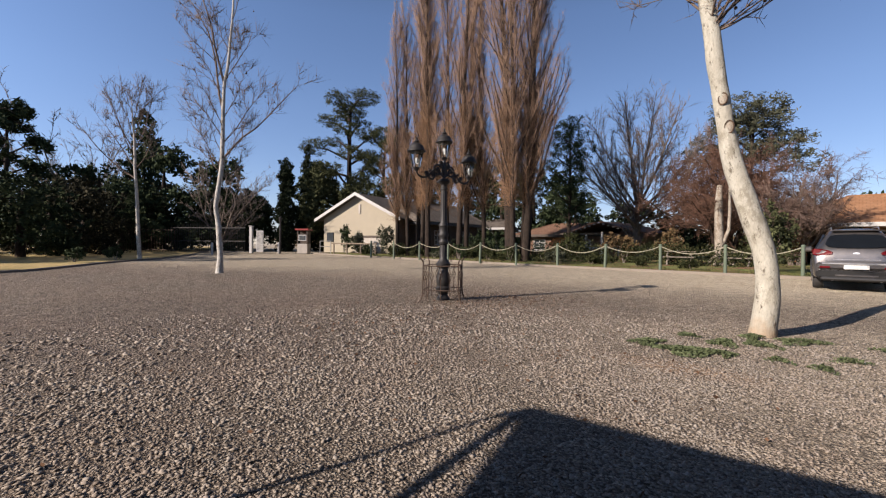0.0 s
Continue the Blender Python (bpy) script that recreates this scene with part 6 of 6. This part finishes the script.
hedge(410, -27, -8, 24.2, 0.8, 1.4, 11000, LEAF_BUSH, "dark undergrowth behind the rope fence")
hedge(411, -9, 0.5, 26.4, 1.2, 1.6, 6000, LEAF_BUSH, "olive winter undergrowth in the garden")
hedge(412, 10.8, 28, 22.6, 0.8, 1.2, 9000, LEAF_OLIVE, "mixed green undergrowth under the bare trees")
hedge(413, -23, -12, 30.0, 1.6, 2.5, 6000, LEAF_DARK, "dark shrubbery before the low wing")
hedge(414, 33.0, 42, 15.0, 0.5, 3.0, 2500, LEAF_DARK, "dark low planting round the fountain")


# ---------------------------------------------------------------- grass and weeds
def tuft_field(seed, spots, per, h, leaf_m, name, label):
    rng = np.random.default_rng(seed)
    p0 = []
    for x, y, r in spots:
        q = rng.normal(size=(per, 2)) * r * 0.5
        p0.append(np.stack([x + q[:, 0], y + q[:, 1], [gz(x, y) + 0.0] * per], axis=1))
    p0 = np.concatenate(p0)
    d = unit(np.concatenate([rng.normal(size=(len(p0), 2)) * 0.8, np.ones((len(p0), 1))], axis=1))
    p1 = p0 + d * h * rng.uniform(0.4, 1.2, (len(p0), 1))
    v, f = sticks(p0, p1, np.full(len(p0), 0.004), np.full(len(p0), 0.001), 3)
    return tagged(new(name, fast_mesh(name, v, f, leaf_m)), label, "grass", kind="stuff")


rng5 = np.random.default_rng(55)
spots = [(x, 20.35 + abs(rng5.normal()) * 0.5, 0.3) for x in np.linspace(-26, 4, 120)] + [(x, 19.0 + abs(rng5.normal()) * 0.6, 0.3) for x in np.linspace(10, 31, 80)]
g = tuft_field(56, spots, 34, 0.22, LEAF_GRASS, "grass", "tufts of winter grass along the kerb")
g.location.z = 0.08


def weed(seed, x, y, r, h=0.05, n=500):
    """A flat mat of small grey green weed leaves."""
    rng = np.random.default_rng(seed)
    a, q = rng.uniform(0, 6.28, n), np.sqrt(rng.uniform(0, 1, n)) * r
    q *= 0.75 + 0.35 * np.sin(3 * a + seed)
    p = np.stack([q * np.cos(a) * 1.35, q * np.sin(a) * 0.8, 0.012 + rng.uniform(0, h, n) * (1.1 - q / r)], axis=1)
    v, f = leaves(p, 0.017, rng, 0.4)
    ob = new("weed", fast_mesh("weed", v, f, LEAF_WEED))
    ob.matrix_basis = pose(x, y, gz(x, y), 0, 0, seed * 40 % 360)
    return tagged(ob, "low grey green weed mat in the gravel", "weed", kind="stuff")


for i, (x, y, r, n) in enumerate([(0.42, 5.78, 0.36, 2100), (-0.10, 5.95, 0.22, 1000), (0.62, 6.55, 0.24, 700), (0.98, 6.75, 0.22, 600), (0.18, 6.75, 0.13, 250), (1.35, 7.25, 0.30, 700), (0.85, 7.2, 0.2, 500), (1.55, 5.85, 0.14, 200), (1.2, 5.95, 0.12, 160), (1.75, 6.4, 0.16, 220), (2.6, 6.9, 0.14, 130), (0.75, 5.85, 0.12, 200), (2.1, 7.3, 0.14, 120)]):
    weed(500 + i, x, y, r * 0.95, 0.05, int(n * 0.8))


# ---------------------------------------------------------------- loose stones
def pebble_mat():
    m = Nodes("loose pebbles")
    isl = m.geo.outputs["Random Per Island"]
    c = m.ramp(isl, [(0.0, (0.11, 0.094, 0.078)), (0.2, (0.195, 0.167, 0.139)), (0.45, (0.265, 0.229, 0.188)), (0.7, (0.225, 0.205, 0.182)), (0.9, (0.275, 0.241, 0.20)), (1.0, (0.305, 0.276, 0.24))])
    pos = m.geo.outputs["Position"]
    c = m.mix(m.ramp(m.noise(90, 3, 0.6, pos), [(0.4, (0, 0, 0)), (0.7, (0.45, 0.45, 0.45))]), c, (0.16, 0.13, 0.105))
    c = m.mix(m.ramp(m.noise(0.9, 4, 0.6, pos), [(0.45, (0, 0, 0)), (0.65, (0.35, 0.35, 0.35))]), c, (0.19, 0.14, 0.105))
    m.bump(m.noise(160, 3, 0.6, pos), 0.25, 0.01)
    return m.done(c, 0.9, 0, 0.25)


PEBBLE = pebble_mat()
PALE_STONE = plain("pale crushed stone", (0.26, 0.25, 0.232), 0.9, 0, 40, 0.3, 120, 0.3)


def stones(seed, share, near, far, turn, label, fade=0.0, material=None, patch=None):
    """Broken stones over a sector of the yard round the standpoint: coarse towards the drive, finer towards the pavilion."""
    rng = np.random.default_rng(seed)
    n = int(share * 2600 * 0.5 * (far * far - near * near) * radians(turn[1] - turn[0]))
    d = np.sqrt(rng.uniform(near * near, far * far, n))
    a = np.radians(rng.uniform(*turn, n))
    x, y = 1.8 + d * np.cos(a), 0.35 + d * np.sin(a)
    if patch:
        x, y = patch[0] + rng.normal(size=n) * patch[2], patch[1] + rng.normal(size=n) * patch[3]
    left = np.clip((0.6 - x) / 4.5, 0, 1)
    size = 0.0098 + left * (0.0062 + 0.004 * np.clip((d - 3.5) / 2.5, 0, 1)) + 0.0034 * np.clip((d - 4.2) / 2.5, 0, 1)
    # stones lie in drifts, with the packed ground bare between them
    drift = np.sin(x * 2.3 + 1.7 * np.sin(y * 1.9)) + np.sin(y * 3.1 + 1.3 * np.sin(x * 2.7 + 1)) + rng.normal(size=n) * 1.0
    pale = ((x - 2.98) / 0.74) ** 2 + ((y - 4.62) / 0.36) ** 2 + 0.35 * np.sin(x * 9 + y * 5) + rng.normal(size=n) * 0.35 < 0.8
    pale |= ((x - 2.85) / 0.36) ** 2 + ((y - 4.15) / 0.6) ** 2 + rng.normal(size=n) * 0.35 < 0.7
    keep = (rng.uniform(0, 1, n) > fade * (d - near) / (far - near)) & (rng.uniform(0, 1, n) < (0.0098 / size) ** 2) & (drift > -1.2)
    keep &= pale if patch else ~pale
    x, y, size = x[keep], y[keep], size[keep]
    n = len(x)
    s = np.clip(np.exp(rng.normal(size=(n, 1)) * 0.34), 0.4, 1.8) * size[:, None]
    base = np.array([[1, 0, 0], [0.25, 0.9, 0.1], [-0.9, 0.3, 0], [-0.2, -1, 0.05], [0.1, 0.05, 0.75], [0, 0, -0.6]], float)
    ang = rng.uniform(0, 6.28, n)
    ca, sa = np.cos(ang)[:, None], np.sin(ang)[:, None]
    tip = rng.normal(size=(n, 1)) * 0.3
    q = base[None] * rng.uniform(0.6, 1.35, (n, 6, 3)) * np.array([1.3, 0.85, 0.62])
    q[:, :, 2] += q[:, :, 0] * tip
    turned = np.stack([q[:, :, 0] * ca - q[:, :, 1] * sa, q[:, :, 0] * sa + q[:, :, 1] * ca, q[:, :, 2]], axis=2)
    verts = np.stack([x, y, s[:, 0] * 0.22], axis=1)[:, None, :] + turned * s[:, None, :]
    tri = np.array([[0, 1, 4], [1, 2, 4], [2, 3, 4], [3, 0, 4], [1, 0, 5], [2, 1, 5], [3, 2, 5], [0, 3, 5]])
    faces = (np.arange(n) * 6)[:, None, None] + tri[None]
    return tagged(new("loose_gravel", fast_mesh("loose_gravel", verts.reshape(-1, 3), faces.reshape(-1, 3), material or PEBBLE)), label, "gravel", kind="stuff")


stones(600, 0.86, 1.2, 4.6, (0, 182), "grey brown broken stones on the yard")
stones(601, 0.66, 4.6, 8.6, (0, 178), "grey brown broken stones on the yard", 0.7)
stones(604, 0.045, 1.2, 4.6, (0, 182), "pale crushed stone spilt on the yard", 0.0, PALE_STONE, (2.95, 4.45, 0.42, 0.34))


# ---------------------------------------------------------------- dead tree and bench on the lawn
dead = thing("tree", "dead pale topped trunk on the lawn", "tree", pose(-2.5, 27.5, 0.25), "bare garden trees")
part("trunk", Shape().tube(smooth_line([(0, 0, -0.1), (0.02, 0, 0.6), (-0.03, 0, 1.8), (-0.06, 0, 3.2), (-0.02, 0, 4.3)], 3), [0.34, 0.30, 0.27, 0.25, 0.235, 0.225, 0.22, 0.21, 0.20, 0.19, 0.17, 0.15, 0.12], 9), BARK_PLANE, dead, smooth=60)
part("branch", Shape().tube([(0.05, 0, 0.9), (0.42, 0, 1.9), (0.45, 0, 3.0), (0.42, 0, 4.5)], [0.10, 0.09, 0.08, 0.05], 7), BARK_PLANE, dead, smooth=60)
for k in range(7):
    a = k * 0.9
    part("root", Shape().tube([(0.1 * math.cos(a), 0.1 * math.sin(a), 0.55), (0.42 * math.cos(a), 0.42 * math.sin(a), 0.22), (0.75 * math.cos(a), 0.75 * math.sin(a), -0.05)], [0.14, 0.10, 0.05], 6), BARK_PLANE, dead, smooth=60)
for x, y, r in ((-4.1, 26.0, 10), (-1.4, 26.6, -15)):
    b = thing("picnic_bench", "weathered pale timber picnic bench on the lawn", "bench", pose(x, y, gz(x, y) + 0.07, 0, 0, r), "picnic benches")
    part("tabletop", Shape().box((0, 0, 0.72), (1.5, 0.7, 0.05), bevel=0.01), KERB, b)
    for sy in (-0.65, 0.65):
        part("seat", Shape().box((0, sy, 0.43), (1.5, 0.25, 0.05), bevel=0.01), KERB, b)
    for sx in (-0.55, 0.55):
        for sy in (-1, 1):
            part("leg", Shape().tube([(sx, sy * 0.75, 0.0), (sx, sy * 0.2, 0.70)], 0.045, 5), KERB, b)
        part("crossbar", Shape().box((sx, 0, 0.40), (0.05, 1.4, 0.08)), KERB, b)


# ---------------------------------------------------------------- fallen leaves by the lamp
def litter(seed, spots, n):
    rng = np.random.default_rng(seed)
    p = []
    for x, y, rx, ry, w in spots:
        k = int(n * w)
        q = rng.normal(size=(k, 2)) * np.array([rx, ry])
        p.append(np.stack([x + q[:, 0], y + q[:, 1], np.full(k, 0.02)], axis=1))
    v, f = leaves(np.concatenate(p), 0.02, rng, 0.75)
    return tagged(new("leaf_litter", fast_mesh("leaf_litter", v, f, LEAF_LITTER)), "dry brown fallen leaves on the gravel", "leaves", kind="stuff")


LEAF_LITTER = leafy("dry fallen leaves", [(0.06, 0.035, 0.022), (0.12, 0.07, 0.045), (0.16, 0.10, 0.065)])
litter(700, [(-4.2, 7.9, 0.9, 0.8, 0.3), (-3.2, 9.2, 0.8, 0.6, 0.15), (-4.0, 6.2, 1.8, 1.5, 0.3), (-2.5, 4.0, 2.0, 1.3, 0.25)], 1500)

#####

WHAT YOU SHOULD DO - For each line in the data above that contains the string "with", extract the line.

FULL RESPONSE -
Continue the Blender Python (bpy) script that recreates this scene with part 6 of 6. This part finishes the script.
    # stones lie in drifts, with the packed ground bare between them